In the case of New START, there are no bothersome constraints and there are no treaty violations. Donald Trump and those to whom he entrusted national security affairs have huffed and puffed about its deficiencies. They have threatened a short extension of New START unless their preferences are satisfied, notwithstanding the Treaty’s terms that the length of an extension can only be by mutual consent.
There are times when the Trump administration’s dysfunction has served useful purposes. The case of New START is among them. For more than three years, the administration did nothing to seek improved terms. When Trump’s minions finally came up with a plan, placing visionary outcomes in the hands of tear-down artists, U.S. negotiators had no leverage, plans or skills to succeed.
Trump still has the option of withdrawing from New START but doing so during the remainder of this presidential campaign would make no strategic or political sense. To announce U.S. withdrawal after the election would leave sufficient time for his successor – assuming he loses – to reverse this decision.
Moscow, like the rest of us, awaits the outcome of the U.S. presidential election. If Trump wins a second term, New START and much else will unravel. If Joe Biden wins, the Treaty will receive a life extension. A five-year extension of New START’s intrusive monitoring provisions and on-site inspections would be the most prudent choice. Biden, a prudent man, has signaled this.
It took one year of hard labor to negotiate New START, drawing on and somewhat simplifying the fine print of START I. A much more complicated agreement will take far more time. There will be more than enough pressures, domestic and foreign, for the next administration to deal with. Why add time pressure for a follow on to New START to this long list?

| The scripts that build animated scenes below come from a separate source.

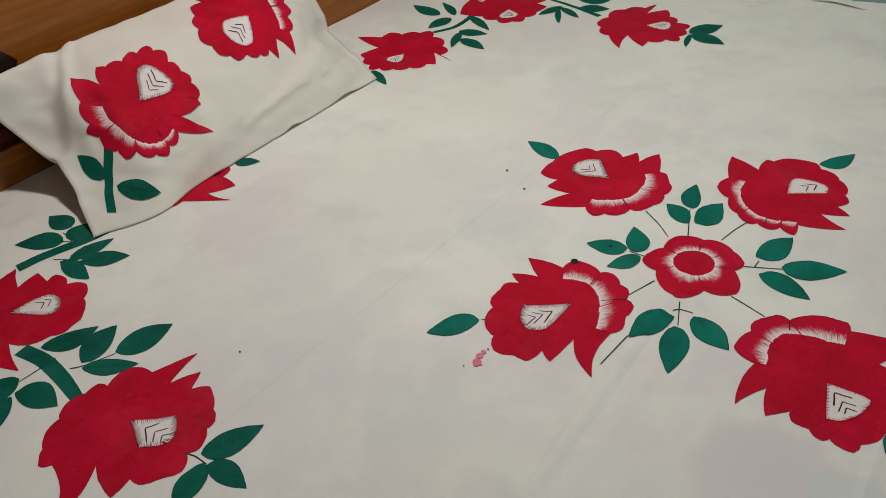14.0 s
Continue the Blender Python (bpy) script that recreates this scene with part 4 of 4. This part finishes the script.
    stem(sheet, [(-0.115, 1.458), (-0.051, 1.477), (0.016, 1.467)], 0.012, 0.014)
    stem(sheet, [(0.192, 1.489), (0.228, 1.541), (0.265, 1.597)], 0.016, 0.02)
    stem(sheet, [(-1.379, 1.223), (-1.353, 1.278), (-1.362, 1.376)], 0.012, 0.016)
    stem(sheet, [(-1.409, 1.527), (-1.517, 1.67)], 0.018, 0.018)
    stem(sheet, [(-1.258, 1.506), (-1.171, 1.485), (-1.087, 1.462)], 0.01, 0.014)
    stem(sheet, [(-1.206, 0.146), (-1.157, 0.154), (-1.104, 0.152), (-1.057, 0.146)], 0.021, 0.015)
    stem(sheet, [(-1.391, 0.23), (-1.383, 0.272), (-1.36, 0.335), (-1.351, 0.376)], 0.022, 0.016)
    stem(sheet, [(-1.36, 0.084), (-1.385, 0.069), (-1.431, 0.036)], 0.016, 0.02)
    stalk(sheet, [(0.083, 0.094), (0.07, 0.112), (0.059, 0.131)])
    stalk(sheet, [(0.07, 0.112), (0.065, 0.115)])
    stalk(sheet, [(0.056, 0.081), (0.046, 0.076), (0.04, 0.047)])
    stalk(sheet, [(0.046, 0.076), (0.052, 0.062)])
    stalk(sheet, [(0.046, 0.076), (0.038, 0.075)])
    stalk(sheet, [(0.308, 0.067), (0.316, 0.068)])
    stalk(sheet, [(0.138, 0.359), (0.162, 0.354), (0.181, 0.353), (0.193, 0.346)])
    stalk(sheet, [(0.174, 0.344), (0.193, 0.346)])
    stalk(sheet, [(0.217, 0.301), (0.237, 0.316), (0.257, 0.33)])
    stalk(sheet, [(0.189, 0.581), (0.186, 0.602), (0.185, 0.623)])
    stalk(sheet, [(-0.657, 0.844), (-0.628, 0.826), (-0.603, 0.805)])
    stalk(sheet, [(-0.525, 0.893), (-0.533, 0.866), (-0.539, 0.835)])
    stalk(sheet, [(-0.576, 0.71), (-0.592, 0.664)])
    stalk(sheet, [(-0.483, 0.733), (-0.436, 0.72)])
    stalk(sheet, [(-0.581, 0.821), (-0.605, 0.879)])
    stalk(sheet, [(-0.532, 0.691), (-0.515, 0.65)])
    stalk(sheet, [(-0.493, 0.796), (-0.45, 0.817)])
    stalk(sheet, [(-0.481, 0.801), (-0.481, 0.818)])
    stalk(sheet, [(-0.611, 0.749), (-0.632, 0.748)])
    stalk(sheet, [(-0.532, 0.672), (-0.526, 0.678), (-0.509, 0.679)])
    stalk(sheet, [(-0.723, 0.529), (-0.716, 0.532)])
    stalk(sheet, [(-0.557, 0.603), (-0.559, 0.572), (-0.561, 0.545)])
    stalk(sheet, [(0.141, 0.972), (0.136, 0.926)])
    stalk(sheet, [(0.159, 1.253), (0.183, 1.264), (0.219, 1.259)])
    stalk(sheet, [(-1.148, 0.166), (-1.148, 0.133), (-1.149, 0.116)])
    stalk(sheet, [(-1.113, 0.167), (-1.102, 0.181), (-1.086, 0.217)])
    stalk(sheet, [(-0.872, 0.176), (-0.855, 0.18), (-0.839, 0.181)])
    stalk(sheet, [(-1.415, 0.32), (-1.381, 0.316), (-1.365, 0.305)])
    stalk(sheet, [(-1.393, 0.307), (-1.378, 0.314)])
    stalk(sheet, [(-1.36, 0.274), (-1.338, 0.287), (-1.315, 0.296)])
    stalk(sheet, [(-0.884, 1.451), (-0.869, 1.453)])
    stalk(sheet, [(-1.175, 1.534), (-1.141, 1.516)])
    spot(sheet, (-0.167, 0.177), 0.0017)
    spot(sheet, (-0.124, 0.183), 0.001)
    spot(sheet, (-0.099, 0.211), 0.001)
    spot(sheet, (0.086, 0.171), 0.0012)
    spot(sheet, (0.366, 0.174), 0.0015)
    spot(sheet, (-0.030, 0.402), 0.0015)
    spot(sheet, (0.281, 0.439), 0.0022)
    spot(sheet, (-0.314, 0.280), 0.0042, FADED)
    spot(sheet, (0.329, 0.758), 0.003)
    spot(sheet, (0.357, 0.803), 0.0015)
    spot(sheet, (0.368, 0.873), 0.0015)
    spot(sheet, (0.196, 0.841), 0.0018)
    spot(sheet, (0.188, 0.834), 0.0018)
    spot(sheet, (0.050, 1.176), 0.0025)
    spot(sheet, (0.004, 1.294), 0.0025)
    spot(sheet, (0.041, 1.298), 0.0025)
    spot(sheet, (-0.897, 0.832), 0.0028)
    spot(sheet, (-0.843, 0.802), 0.0022)
    spot(sheet, (-0.684, 0.691), 0.007)
    spot(sheet, (-0.659, 0.745), 0.003)
    spot(sheet, (-0.693, 0.453), 0.0012)
    spot(sheet, (-0.945, 0.312), 0.0012)
    spot(sheet, (-0.944, 0.312), 0.0012)


paint_sheet()
for p, r in (((-0.687, 0.476), 0.0045), ((-0.682, 0.466), 0.006), ((-0.686, 0.484), 0.0035), ((-0.685, 0.491), 0.0015)):
    spot(sheet, p, r, PINK)

PENCIL = paint("faint_pencil", (0.70, 0.705, 0.67, 1), (0.74, 0.74, 0.70, 1))


def pencil_scroll(at, r):
    line = [Vector(at) + polar(k * 24, r * (0.15 + 0.85 * k / 40)) for k in range(41)]
    strokes("pencil_line", [(curve(line, 2), 0.002, 0.002)], PENCIL, sheet, on_sheet, 0.0003, "faint grey pencil scroll")


pencil_scroll((0.088, 0.413), 0.028)

# ---- the pillow, leaning on the headboard ----


def pillow_surface(p, lift=0.0):
    """The pillow's face: p.x along its front edge, p.y from the front edge up to the back."""
    u, v = p[0] / PL, p[1] / PD
    full = smooth(0.0, 0.22, u) * smooth(1.0, 0.78, u)
    low = curve_at(((-1.332, 0.0025), (-1.415, 0.038), (-1.500, 0.085), (-1.555, 0.145), (-1.605, 0.203)), v)
    fat = curve_at(((-1.332, 0.0025), (-1.358, 0.056), (-1.430, 0.128), (-1.510, 0.182), (-1.605, 0.206)), v)
    x, z = low[0] + (fat[0] - low[0]) * full, low[1] + (fat[1] - low[1]) * full
    y = 0.337 + 0.646 * u + (0.008 * (1 - u) + 0.072 * u) * v
    y += 0.046 * (1 - smooth(0, 0.25, u)) * max(0.0, 1 - abs(2 * v - 0.96)) ** 0.9
    wrinkle = 0.006 * ridge(u - 0.02 - 0.16 * v, 0.022) * smooth(0.3, 0.5, v) - 0.008 * ridge(u - 0.10 - 0.14 * v, 0.03) * smooth(0.35, 0.6, v)
    wrinkle += 0.006 * ridge(u - 0.36 - 0.10 * v, 0.014) * (1 - smooth(0.5, 0.8, v))
    wrinkle += 0.013 * noise.noise(Vector((u * 8, v * 5, 5.5))) * (smooth(0.78, 0.9, u) + 0.40) * smooth(0.0, 0.12, v)
    fold = u - 0.05 - 0.40 * (v - 0.5)
    wrinkle += (0.015 * ridge(fold, 0.014) - 0.030 * smooth(0.03, -0.03, fold) * smooth(0.98, 0.8, v)) * smooth(0.42, 0.6, v)
    wrinkle += 0.004 * noise.noise(Vector((u * 21 + v * 6, v * 11, 1.5))) * smooth(0.0, 0.15, v)
    wrinkle += 0.007 * ridge(v - 0.18 - 0.5 * (u - 0.5), 0.03) * smooth(0.42, 0.55, u) * smooth(0.95, 0.8, u)
    wrinkle -= 0.008 * ridge(v - 0.30 - 0.35 * (u - 0.6), 0.06) * smooth(0.5, 0.65, u)
    x, z = x + 0.7 * wrinkle, z + 0.7 * wrinkle
    z += 0.006 * (ridge(u - 0.64, 0.025) + ridge(u - 0.86, 0.05)) * (1 - smooth(0.0, 0.08, v)) + (height(x, y) - TOP) * (1 - smooth(0.0, 0.3, v))
    front = 1 - smooth(0.0, 0.35, v)
    x += front * (0.020 * ridge(u - 0.17, 0.09) - 0.020 * ridge(u, 0.06))
    crumple = smooth(0.70, 0.85, u) * smooth(0.02, 0.2, v)
    z += crumple * (0.010 * abs(noise.noise(Vector((u * 17 + v * 4, v * 7 - u * 5, 2.5)))) - 0.003)
    lean = Vector((0.75, 0, 0.66))
    return Vector((x, y, TOP + z)) + lean * (2.2 * lift)


def curve_at(pts, v):
    v = min(0.9999, max(0.0, v)) * (len(pts) - 1)
    i, f = int(v), v - int(v)
    f = f * f * (3 - 2 * f) * 0.4 + f * 0.6
    return [a + (b - a) * f for a, b in zip(pts[i], pts[i + 1])]


def build_pillow():
    nu, nv = 90, 44
    verts, faces = [], []
    for j in range(nv + 1):
        for i in range(nu + 1):
            verts.append(pillow_surface((PL * i / nu, PD * j / nv)))
    m = len(verts)
    for j in range(nv + 1):
        for i in range(nu + 1):
            t = verts[j * (nu + 1) + i]
            e = math.sin(math.pi * i / nu) * math.sin(math.pi * j / nv)
            verts.append(Vector((t.x - 0.055 * e ** 0.5 - 0.002, t.y, max(height(t.x, t.y) + 0.0006, t.z - 0.085 * e ** 0.5 - 0.0015))))
    w = nu + 1
    for j in range(nv):
        for i in range(nu):
            a = j * w + i
            faces.append((a, a + 1, a + w + 1, a + w))
            faces.append((m + a, m + a + w, m + a + w + 1, m + a + 1))
    for i in range(nu):
        faces.append((i, m + i, m + i + 1, i + 1))
        a = nv * w + i
        faces.append((a, a + 1, m + a + 1, m + a))
    for j in range(nv):
        a = j * w
        faces.append((a, a + w, m + a + w, m + a))
        a = j * w + nu
        faces.append((a, m + a, m + a + w, a + w))
    return tagged(new("pillow", mesh_of("pillow", verts, faces, CASE)), "off-white pillow in a matching rose-painted case leaning on the headboard", "pillow")


pillow = build_pillow()
rose(pillow, (0.179, 0.165), 43, [("o", 3, 0.119), ("o", 17, 0.102), ("o", 35, 0.086), ("v", 53, 0.092), ("n", 72, 0.060), ("v", 76, 0.111), ("f", 118, 0.097), ("f", 136, 0.109), ("f", 156, 0.099), ("f", 173, 0.092), ("f", -167, 0.076), ("f", -139, 0.076), ("f", -118, 0.069), ("v", -85, 0.118), ("n", -80, 0.065), ("v", -64, 0.104), ("o", -53, 0.114), ("o", -37, 0.113), ("o", -24, 0.109), ("o", -13, 0.118)], ((-19, 0.082), (3, 0.011)), surf=pillow_surface, lift=0.0007)
rose(pillow, (0.451, 0.226), -133, [("o", 0, 0.091), ("o", 22, 0.081), ("o", 41, 0.081), ("v", 53, 0.093), ("n", 73, 0.068), ("v", 73, 0.110), ("f", 107, 0.098), ("f", 122, 0.112), ("f", 136, 0.111), ("f", 158, 0.122), ("f", 174, 0.120), ("f", -171, 0.110), ("f", -157, 0.102), ("v", -109, 0.127), ("n", -113, 0.076), ("v", -98, 0.092), ("o", -67, 0.094), ("o", -42, 0.098), ("o", -23, 0.096)], ((-15, 0.054), (121, 0.016)), surf=pillow_surface, lift=0.0007)
leaf(pillow, (0.053, 0.099), (0.034, 0.143), 0.62, surf=pillow_surface, lift=0.0007)
leaf(pillow, (0.066, 0.076), (0.123, 0.037), 0.55, surf=pillow_surface, lift=0.0007)
leaf(pillow, (0.590, 0.331), (0.520, 0.346), 0.40, surf=pillow_surface, lift=0.0007)
leaf(pillow, (0.610, 0.303), (0.606, 0.232), 0.45, surf=pillow_surface, lift=0.0007)
stem(pillow, [(0.089, 0.132), (0.06, 0.098), (0.039, 0.035)], 0.014, 0.013, surf=pillow_surface, lift=0.0005)
stem(pillow, [(0.571, 0.282), (0.613, 0.332)], 0.014, 0.013, surf=pillow_surface, lift=0.0005)
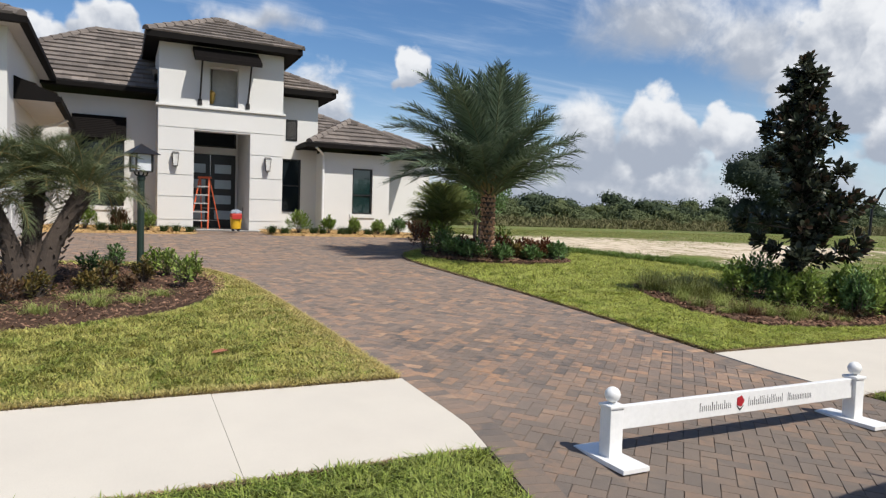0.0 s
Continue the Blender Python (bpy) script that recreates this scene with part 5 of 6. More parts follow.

New START is ten years old. Much has happened, almost all of it unsettling, in the interim. When negotiations resume after the next President is sworn in, it might be possible to achieve modest reductions within the Treaty’s terms, but even partial gains will take hard work. Something better and more complicated will take imagination as well as trench warfare. This will take time.
New START can be extended for a full five years by common consent without another debilitating Senate ratification debate, as permitted by Article XIV of the Treaty. Those who argue for a shorter extension to demonstrate toughness are blowing smoke. Both Washington and Moscow can upload warheads, but what then?
Dispensing with New START’s provisions would lengthen any negotiation. Starting from scratch means renegotiating to retrieve every prior Russian concession. Short-cuts aren’t possible unless you rely on the work of those who preceded you, as was the case with John Bolton. The reason he was able to negotiate the 2003 Moscow Treaty, which was a mere three pages in length, was because he could rely on the first Strategic Arms Reduction Treaty and its appendages for particulars. The body of this work was the approximate size of Tolstoy’s War and Peace.
Our fractious world is poised to have breakdowns in deterrence because none of the ongoing competitions between nuclear-armed states have guardrails in the form of arms control. India and Pakistan have a few confidence-building measures but no arms control arrangements. Ditto for the competition between China and India. Both are marked by border clashes of increased severity. The U.S.-China competition has no guardrails. And only one strategic arms control treaty remains between the United States and Russia. A five-year extension of the guardrails and inspections that New START provides should be a no brainer, but awaits the outcome of the U.S. election.